À l'origine de l'unification du Japon, on trouve trois guerriers : Oda Nobunaga(1534-1582), qui commença la conquête, et deux de ses vassaux, Toyotomi Hideyoshi (1536-1598) et Tokugawa Ieyasu (1543-1616) qui l'achevèrent. À la mort d'Oda Nobunaga, Toyotomi Hideyoshi prit la tête de son armée et finit par conclure une alliance avec Tokugawa Ieyasu afin de se débarrasser d'ennemis communs. Hideyoshi mourut sans réussir à mener à bien tous ses projets, laissant un fils Hideyori (1592-1615) trop jeune pour lui succéder. Connaissant ses "alliés", Hideyoshi avait pensé plus sûr de confier la régence à un groupe d'hommes plutôt qu'à un seul. Ils étaient cinq, dont Ieyasu qui eut tôt fait de se débarrasser de la concurrence – on ne devient pas le plus grand des Shogun par hasard. L'usurpateur du titre d'origine, c'est lui.
Ce que le roman de Judith Gautier raconte, et interprète assez librement, c'est donc la manière, dont le rusé Ieyasu (Hiéyas dans le roman) s'est emparé du pouvoir, spoliant le jeune Hideyori (Fide Yori dans le roman) de son héritage. Le véritable héros du roman, toutefois, n'est aucun de ces deux personnages, mais le prince de Nagato, ami et favori de Hide Yori. Paré de toutes les vertus - beau, intelligent, courageux, raffiné, amoureux, loyal et fidèle en amour comme en amitié – elle a fait de Nagato le héros romantique idéal.

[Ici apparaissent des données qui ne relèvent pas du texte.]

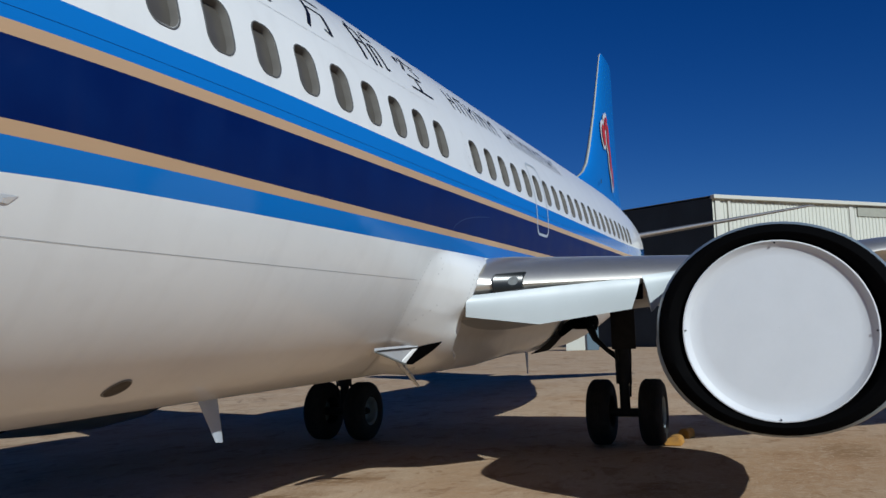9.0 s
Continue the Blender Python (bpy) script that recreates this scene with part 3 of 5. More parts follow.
    # stains and drag marks, each with its own place, half length, half width, turn, colour and strength
    def warped(amount, scale):
        n = noise_node(scale, 7, 0.65)
        mid = nt.nodes.new("ShaderNodeVectorMath")
        mid.operation = "MULTIPLY_ADD"
        nt.links.new(n.outputs["Color"], mid.inputs[0])
        mid.inputs[1].default_value, mid.inputs[2].default_value = (amount, amount, 0), (-amount / 2, -amount / 2, 0)
        put = nt.nodes.new("ShaderNodeVectorMath")
        put.operation = "ADD"
        nt.links.new(co.outputs["Object"], put.inputs[0])
        nt.links.new(mid.outputs[0], put.inputs[1])
        return put.outputs[0]

    loose, tight = warped(0.6, 2.4), warped(0.22, 1.3)
    patchy = ramp(noise_node(5.0, 8, 0.78, None, 0.8), 0.36, 0.50)
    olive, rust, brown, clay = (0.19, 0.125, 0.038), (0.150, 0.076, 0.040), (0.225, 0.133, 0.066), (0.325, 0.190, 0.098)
    pale = (0.535, 0.415, 0.30)

    def stain(base, x, y, long_, wide, turn, colour, full):
        mp = nt.nodes.new("ShaderNodeMapping")
        mp.vector_type = "TEXTURE"
        mp.inputs["Location"].default_value, mp.inputs["Rotation"].default_value = (x, y, 0), (0, 0, radians(turn))
        mp.inputs["Scale"].default_value = (long_, wide, 100)
        nt.links.new(tight if wide < 0.13 else loose, mp.inputs["Vector"])
        far = nt.nodes.new("ShaderNodeVectorMath")
        far.operation = "LENGTH"
        nt.links.new(mp.outputs["Vector"], far.inputs[0])
        rng = nt.nodes.new("ShaderNodeMapRange")
        rng.inputs["From Min"].default_value, rng.inputs["From Max"].default_value, rng.inputs["To Max"].default_value = 1.15, 0.35, full
        nt.links.new(far.outputs["Value"], rng.inputs["Value"])
        mul = nt.nodes.new("ShaderNodeMath")
        mul.operation = "MULTIPLY"
        nt.links.new(rng.outputs["Result"], mul.inputs[0])
        nt.links.new(patchy, mul.inputs[1])
        return over(base, colour, mul.outputs[0])

    # under the nose: oil and rust
    c = stain(c, -3.72, 0.98, 0.50, 0.38, 20, rust, 1.0)
    c = stain(c, -3.62, 0.45, 0.55, 0.30, 10, rust, 1.0)
    c = stain(c, -3.18, 1.02, 0.34, 0.26, 0, olive, 0.9)
    c = stain(c, -2.74, 0.92, 0.34, 0.22, 0, olive, 0.9)
    c = stain(c, -2.36, 1.02, 0.35, 0.20, 0, clay, 0.6)
    c = stain(c, -3.05, 2.40, 0.35, 0.25, 0, clay, 0.8)
    # round the stake and before the nose wheels
    c = stain(c, -3.35, -0.70, 0.75, 0.50, 15, clay, 0.75)
    c = stain(c, -3.15, -1.00, 0.35, 0.16, 0, rust, 0.8)
    c = stain(c, -2.45, -0.15, 0.90, 0.45, 10, clay, 0.65)
    c = stain(c, -1.95, -0.75, 0.70, 0.35, -15, clay, 0.55)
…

En revisitant l'histoire du Japon à travers les aventures guerrières et amoureuses du brillant Nagato, Judith Gautier est parvenue à dresser une belle fresque qui possède tous les ingrédients pour tenir son lecteur en haleine jusqu'au bout. Excellant dans la description des personnages et des scènes de genre, elle y raconte fêtes populaires, réjouissances à la Cour, et spectacles de kabuki comme si elle y avait assisté… Le récit n'est pas exempt d'erreurs et d'anachronismes, car ce qu'elle décrit c'est le Japon du XIXe siècle plus que celui du début du XVIIe siècle. Elle fait, par exemple, flotter le Hi no Maru, le drapeau japonais à soleil rouge sur fond blanc, parlant de l'étendard national du Japon, alors qu'il ne l'est devenu officiellement qu'en 1870. On voit cependant qu'elle s'était sérieusement documentée et que beaucoup des libertés prises avec la réalité de cette période compliquée et troublée de l'histoire du Japon ont dû l'être pour des raisons littéraires.

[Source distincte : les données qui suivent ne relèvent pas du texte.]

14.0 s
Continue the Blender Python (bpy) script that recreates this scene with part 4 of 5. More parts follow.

Après avoir refermé ce livre, je me suis lancée dans la lecture des mémoires de Judith, Le Collier des jours – Souvenirs de ma vie, pour savoir comment elle en est venue à s'intéresser à l'Asie. Je me suis retrouvée plongée dans l'intimité de la famille Gautier et de son cercle d'amis, poètes, écrivains et artistes. J'y ai vu défiler Flaubert, Baudelaire, les Goncourt et bien d'autres. Je suis entrée chez Wagner et Cosima, car Judith était une de ces ferventes wagnériennes, une véritable groupie que l'on découvre en adoration devant le Maître. J'ai vu Liszt, plus tout jeune et déjà prêtre, mais poursuivi encore par une horde de femmes… J'ai vu la blanche Maria de Kalergis transformer en pantins dociles tous les hommes qu'elle approchait, à commencer par Théophile…
C'est tout un monde disparu que ressuscite ce "collier", une petite société artiste et bohème qu'on aurait pris plaisir à fréquenter.